Politik bunalımın üç boyutu
Kırgın bir konuşma ardından, Davutoğlu aktif siyasete veda ederken, bavuluna parlamenter demokrasiyi de koydu gitti. Dün bir finans kanalında telefonla bağlanan uzmanı seyrediyorum, “politik kriz olduğunu söylemek abartılıdır” diyor. Gülümsedim, doğrudur, RTE başta nasıl olsa, bütün ülke de ondan sorulur, dolayısı ile değişen bir şey yok. Davutoğlu gider, Eloğlu gelir, ama Kervan yoluna devam eder.
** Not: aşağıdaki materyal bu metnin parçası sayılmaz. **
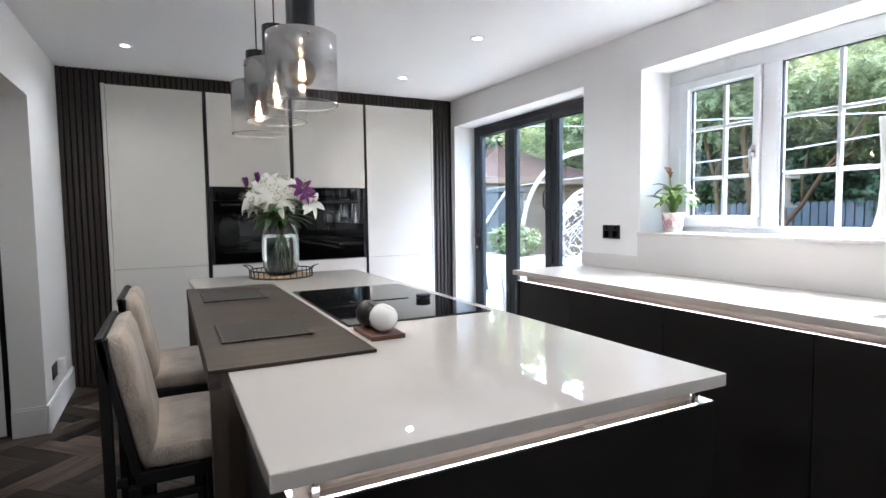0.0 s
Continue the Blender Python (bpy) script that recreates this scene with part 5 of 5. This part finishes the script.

Bu sığ gözlem birkaç gün piyasalarda suni bir ferahlık yaratabilir, ama biraz derin düşününler için 24 Nisan’da yayınladığım haftalık raporda kullandığım ifadeleri hatırlatırım:
“Türkiye’de politika ortamı bu hafta itibariyle karanlık bir tünele giriyor”
Suriye’deki gerilim, milletvekili dokunulmazlıklarına ilişkin görüşmeler, yeni anayasa tartışmaları ve parti içi çekişmeler nedeniyle Türkiye’deki politik ortam önümüzdeki dönemde türbülans ve belirsizlik vaat ediyor.
Yeşilada, Türkiye’de politik risklerin artacağı yönündeki beklentilerinin tartışmaya gerek olmayan bir netlikte olduğunu savunurken, bu risklerin ne zaman belireceğine yönelik bir tahminde bulunmanın oldukça zor olduğunu söyledi.
Türkiye’nin bu karamsar tabloya rağmen yabancı yatırımcıyı çekmeye devam edebileceği ancak belirtilen risklerin bir noktada devreye girebileceği ifade edilen raporda, “Dünyada likidite bol, Türkiye gibi yüksek getirili ülkeler halen yatırımcı varlıklarını çekebilir. Esas soru politik konular (TCMB üzerindeki baskı dahil) ve/veya zayıf turizm sezonu bu düzeni bozacak mı ve ne zaman bozacak.” ifadeleri yer aldı.